## Goal of the exercise
Say only how many lines contain the word "with".

## Available data
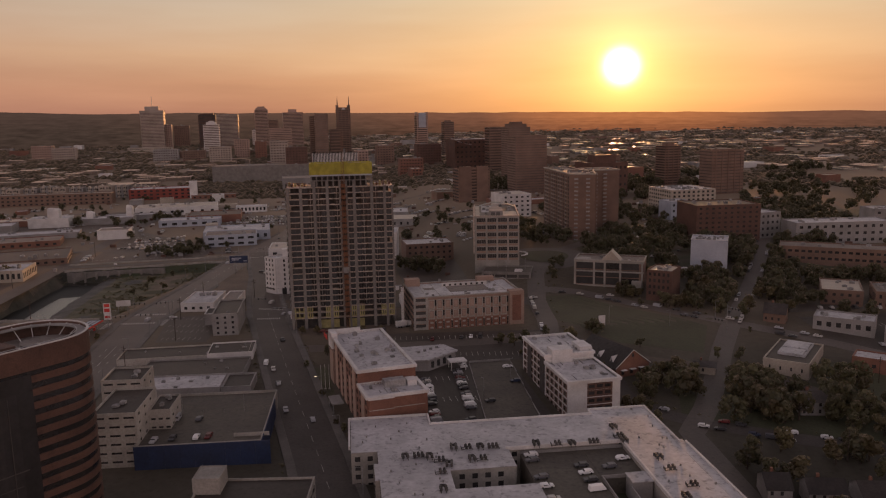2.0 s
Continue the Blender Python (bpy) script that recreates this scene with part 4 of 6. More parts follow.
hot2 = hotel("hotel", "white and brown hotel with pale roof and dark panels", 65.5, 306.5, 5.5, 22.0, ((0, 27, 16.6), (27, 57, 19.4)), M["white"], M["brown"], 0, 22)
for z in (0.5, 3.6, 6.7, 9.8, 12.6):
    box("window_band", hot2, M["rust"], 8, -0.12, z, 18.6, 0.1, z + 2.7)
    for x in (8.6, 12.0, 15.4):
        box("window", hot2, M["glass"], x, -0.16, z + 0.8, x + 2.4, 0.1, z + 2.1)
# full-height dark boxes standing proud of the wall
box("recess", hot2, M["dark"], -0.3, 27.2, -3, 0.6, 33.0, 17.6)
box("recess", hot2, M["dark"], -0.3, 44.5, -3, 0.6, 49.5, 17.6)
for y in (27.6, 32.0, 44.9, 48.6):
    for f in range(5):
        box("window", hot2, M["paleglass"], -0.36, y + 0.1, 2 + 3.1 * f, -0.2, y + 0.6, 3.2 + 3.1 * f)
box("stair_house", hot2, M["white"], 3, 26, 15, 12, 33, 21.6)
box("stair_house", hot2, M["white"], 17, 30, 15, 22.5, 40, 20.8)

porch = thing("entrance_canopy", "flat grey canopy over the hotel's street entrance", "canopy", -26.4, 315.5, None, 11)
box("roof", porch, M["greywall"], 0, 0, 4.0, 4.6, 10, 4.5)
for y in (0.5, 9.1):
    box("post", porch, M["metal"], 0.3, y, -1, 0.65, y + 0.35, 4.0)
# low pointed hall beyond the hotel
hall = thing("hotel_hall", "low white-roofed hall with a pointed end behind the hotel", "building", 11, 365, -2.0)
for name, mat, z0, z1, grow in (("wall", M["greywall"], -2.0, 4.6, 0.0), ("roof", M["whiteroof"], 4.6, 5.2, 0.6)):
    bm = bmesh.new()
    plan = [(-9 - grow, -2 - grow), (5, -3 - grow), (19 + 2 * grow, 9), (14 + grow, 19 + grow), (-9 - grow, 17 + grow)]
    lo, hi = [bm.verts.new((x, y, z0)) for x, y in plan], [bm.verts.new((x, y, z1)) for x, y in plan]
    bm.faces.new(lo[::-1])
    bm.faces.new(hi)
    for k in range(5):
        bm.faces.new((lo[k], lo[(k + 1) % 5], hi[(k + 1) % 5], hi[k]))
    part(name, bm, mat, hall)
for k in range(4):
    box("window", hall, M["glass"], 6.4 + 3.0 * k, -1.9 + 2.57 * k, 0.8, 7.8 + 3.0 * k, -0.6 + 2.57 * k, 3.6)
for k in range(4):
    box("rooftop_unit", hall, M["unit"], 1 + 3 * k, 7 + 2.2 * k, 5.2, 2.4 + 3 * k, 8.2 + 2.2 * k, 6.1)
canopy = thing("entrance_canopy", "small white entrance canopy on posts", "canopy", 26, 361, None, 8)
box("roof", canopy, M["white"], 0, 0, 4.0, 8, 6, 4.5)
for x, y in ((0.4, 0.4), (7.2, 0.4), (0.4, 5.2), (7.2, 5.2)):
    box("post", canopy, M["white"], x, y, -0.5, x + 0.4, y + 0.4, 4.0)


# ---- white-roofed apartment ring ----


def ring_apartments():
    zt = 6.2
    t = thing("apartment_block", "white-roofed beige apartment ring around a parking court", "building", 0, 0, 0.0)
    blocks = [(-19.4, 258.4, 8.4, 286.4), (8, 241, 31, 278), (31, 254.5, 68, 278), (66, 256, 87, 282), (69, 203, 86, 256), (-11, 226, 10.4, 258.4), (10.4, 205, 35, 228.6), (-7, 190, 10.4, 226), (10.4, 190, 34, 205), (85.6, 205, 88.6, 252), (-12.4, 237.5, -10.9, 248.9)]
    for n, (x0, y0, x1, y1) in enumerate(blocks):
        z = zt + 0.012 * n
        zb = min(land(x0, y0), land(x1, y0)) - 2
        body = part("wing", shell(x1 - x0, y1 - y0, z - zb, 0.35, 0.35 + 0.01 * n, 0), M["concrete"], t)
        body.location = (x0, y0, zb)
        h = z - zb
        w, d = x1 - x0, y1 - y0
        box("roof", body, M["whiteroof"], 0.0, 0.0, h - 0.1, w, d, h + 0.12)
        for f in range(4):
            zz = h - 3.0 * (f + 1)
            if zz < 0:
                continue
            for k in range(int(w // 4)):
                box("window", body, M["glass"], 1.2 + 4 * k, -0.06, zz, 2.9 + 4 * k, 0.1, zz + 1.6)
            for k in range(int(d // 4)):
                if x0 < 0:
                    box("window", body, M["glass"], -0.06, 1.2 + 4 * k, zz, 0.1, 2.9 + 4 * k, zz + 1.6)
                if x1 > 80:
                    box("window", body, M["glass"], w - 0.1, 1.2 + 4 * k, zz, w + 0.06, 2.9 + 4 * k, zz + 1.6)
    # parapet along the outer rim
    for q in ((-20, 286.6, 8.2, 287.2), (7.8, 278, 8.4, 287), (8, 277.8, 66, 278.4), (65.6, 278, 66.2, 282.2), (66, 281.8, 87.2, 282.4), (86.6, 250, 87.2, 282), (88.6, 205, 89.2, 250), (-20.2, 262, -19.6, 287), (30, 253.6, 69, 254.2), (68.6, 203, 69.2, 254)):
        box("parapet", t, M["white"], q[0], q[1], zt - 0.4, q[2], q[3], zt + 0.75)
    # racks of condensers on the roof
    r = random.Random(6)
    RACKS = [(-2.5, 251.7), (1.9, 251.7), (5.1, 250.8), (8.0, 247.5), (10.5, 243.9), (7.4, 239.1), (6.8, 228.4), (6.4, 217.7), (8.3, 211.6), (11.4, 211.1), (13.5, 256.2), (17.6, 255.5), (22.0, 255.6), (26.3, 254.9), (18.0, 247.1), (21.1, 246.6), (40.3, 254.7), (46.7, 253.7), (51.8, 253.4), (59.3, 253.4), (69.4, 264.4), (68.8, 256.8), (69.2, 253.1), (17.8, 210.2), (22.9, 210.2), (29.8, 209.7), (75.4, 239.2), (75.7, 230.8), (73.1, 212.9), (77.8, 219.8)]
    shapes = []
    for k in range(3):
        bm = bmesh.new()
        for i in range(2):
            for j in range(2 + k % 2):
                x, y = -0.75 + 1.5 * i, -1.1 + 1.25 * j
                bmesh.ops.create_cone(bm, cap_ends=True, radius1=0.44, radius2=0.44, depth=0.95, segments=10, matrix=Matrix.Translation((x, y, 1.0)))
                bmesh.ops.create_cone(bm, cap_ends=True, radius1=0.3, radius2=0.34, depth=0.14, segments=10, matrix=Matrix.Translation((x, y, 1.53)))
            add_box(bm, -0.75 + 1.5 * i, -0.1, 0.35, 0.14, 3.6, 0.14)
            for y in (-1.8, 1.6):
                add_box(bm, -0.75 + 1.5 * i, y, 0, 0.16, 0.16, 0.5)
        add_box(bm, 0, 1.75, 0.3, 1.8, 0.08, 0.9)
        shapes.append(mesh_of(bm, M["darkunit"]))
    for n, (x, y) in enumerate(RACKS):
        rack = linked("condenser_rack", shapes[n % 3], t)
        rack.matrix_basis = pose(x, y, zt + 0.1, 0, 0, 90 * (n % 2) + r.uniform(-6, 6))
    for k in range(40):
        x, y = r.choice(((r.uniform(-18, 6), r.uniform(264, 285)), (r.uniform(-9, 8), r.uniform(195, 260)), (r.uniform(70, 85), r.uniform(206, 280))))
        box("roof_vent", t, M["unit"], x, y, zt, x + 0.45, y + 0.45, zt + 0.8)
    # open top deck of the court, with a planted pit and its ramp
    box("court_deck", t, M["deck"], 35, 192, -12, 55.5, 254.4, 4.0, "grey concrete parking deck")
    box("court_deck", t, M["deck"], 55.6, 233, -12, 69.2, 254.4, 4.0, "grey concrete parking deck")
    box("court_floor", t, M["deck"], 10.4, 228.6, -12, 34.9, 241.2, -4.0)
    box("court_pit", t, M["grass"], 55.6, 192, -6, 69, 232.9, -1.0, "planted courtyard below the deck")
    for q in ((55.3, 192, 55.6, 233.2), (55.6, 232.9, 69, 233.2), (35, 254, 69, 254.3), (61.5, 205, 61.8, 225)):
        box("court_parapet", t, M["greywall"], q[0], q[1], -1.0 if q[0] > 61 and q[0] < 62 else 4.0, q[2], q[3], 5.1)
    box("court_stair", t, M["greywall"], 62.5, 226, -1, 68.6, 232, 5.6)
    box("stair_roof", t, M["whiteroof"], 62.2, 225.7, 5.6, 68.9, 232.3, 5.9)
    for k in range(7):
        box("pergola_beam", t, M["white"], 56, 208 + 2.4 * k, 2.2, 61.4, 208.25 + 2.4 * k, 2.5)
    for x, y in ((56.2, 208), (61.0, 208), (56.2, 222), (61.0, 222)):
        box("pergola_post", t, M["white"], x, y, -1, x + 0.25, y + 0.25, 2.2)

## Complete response
4